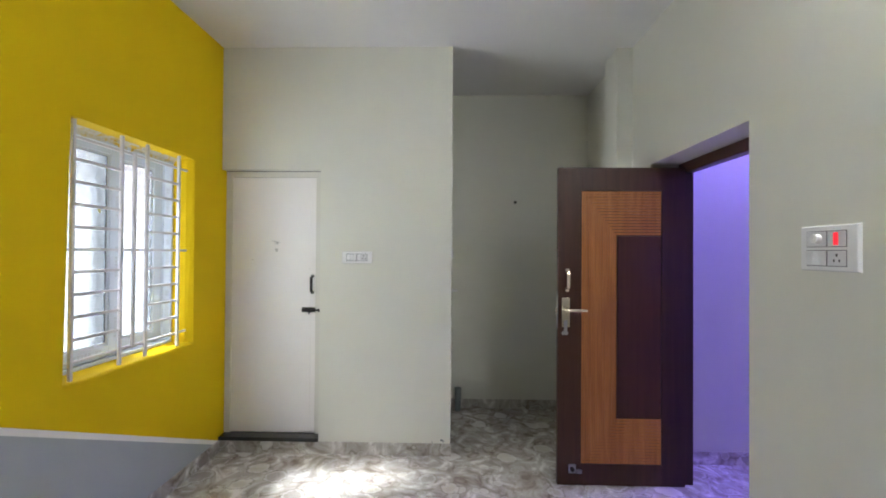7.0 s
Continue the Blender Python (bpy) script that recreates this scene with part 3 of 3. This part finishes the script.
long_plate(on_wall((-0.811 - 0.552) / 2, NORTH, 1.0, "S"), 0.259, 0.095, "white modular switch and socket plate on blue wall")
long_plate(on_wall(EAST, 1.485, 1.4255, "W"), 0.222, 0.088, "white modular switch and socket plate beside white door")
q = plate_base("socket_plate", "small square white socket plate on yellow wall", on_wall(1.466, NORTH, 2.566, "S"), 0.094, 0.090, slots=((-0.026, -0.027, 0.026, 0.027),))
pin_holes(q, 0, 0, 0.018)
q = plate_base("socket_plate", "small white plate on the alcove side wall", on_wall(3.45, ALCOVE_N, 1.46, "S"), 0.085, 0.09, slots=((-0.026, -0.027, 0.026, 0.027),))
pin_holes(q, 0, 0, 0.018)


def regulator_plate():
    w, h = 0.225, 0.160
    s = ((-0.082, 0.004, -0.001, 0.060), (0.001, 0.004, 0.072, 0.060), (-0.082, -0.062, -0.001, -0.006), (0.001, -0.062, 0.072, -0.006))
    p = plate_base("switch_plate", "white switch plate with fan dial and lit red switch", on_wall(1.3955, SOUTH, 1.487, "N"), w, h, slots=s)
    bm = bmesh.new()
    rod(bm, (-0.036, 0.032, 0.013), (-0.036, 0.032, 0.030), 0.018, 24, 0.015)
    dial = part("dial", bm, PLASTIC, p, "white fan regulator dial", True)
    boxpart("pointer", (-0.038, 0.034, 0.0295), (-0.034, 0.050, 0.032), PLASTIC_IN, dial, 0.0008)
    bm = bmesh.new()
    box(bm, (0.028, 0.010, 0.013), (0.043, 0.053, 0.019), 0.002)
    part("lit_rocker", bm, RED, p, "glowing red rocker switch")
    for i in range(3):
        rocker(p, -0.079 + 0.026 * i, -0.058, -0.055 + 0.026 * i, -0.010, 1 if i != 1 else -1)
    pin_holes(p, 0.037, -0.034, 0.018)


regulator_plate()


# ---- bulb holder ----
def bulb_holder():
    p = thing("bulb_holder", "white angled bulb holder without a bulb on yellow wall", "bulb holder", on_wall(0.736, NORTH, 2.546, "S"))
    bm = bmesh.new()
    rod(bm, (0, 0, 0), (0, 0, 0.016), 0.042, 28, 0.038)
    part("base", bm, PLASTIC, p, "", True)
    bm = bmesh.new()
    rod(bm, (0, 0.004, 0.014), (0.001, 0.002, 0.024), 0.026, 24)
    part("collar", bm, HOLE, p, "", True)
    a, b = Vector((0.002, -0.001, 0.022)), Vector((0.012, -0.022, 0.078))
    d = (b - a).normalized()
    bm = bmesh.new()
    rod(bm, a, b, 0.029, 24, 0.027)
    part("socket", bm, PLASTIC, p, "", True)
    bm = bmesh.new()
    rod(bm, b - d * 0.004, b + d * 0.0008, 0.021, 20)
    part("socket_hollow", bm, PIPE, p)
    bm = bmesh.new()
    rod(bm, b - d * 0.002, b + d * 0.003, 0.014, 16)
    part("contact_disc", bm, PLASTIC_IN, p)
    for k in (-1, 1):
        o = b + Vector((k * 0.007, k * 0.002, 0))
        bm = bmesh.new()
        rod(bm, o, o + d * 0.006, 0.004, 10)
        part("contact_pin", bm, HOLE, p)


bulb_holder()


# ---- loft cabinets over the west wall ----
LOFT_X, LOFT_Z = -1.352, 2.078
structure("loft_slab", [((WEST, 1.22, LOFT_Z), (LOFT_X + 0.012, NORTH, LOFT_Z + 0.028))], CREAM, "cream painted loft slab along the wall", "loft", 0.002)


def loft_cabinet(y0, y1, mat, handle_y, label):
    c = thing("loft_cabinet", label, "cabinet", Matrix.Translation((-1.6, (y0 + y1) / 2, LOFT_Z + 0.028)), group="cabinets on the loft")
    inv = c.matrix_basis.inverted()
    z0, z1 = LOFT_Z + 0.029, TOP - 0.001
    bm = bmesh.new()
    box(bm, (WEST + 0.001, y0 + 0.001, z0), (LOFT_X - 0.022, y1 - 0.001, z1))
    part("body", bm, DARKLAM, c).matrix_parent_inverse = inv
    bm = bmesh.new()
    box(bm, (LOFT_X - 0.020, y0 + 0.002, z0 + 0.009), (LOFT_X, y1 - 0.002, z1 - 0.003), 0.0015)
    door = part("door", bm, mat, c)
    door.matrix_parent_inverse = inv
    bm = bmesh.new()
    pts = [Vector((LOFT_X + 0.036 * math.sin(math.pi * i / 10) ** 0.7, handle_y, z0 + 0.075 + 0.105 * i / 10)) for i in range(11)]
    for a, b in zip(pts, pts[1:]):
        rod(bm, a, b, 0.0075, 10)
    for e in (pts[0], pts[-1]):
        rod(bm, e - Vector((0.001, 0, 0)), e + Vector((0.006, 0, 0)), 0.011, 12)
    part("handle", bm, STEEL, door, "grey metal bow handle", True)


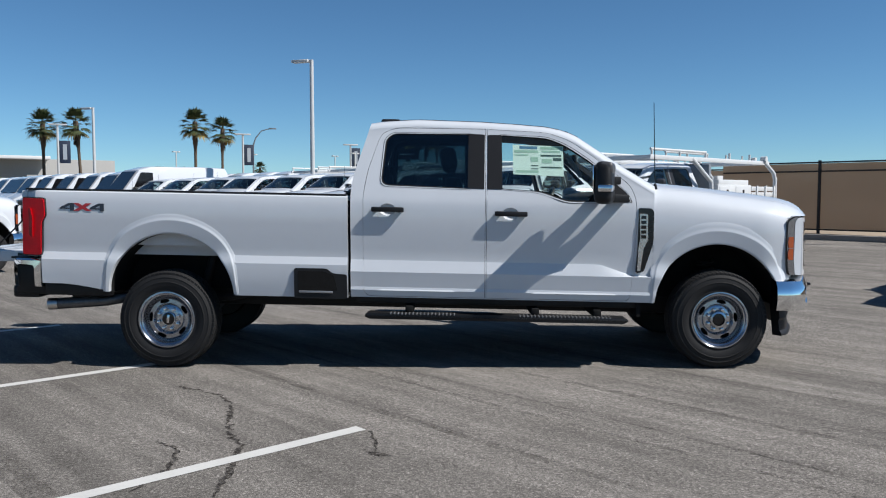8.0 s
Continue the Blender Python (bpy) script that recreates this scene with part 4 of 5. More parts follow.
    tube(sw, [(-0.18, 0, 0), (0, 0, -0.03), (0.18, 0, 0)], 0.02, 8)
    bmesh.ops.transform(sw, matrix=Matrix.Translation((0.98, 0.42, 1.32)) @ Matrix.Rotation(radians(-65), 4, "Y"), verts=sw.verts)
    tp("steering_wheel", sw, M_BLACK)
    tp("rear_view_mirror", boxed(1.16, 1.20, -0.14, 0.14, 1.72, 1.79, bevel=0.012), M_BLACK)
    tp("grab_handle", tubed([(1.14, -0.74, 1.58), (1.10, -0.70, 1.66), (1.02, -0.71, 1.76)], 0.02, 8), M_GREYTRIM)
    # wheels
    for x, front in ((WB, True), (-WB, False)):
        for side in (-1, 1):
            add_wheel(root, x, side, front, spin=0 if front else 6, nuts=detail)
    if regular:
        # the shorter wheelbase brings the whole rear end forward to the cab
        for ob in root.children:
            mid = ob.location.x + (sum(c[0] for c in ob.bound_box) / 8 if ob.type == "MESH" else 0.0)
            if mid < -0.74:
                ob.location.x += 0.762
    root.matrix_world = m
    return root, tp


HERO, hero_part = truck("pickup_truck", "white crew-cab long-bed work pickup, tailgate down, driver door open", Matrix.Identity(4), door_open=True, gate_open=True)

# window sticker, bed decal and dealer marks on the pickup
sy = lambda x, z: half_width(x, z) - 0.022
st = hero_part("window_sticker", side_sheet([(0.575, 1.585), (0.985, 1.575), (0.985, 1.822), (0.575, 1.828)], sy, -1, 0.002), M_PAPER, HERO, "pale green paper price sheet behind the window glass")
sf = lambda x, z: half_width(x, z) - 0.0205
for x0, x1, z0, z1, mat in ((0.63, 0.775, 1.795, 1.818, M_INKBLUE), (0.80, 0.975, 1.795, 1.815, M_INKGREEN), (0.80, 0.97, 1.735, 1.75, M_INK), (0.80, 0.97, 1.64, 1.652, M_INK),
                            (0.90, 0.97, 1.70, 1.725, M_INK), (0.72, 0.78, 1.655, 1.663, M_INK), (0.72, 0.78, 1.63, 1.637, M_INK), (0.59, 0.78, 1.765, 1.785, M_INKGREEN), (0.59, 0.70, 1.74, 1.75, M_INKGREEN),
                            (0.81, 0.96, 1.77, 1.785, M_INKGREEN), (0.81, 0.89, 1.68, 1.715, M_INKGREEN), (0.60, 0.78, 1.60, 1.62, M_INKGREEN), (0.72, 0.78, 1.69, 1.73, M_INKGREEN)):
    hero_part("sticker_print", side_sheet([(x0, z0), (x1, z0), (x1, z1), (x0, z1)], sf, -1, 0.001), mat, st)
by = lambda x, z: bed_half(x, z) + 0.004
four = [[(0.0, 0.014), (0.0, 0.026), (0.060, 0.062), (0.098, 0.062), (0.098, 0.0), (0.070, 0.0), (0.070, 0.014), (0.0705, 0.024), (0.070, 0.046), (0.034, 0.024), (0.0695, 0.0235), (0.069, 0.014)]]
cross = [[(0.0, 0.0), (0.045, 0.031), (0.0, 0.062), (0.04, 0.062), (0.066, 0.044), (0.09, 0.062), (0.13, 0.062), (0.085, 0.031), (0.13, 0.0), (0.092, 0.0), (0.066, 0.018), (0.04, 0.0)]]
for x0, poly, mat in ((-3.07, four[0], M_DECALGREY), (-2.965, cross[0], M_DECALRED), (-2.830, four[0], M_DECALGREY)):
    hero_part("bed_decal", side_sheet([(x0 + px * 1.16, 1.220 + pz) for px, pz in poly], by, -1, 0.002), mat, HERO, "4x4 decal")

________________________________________

Search the listing above for the string "scene". Copy every line that contains it.

• [Correct response]
Continue the Blender Python (bpy) script that recreates this scene with part 3 of 3. This part finishes the script.
Continue the Blender Python (bpy) script that recreates this scene with part 4 of 5. More parts follow.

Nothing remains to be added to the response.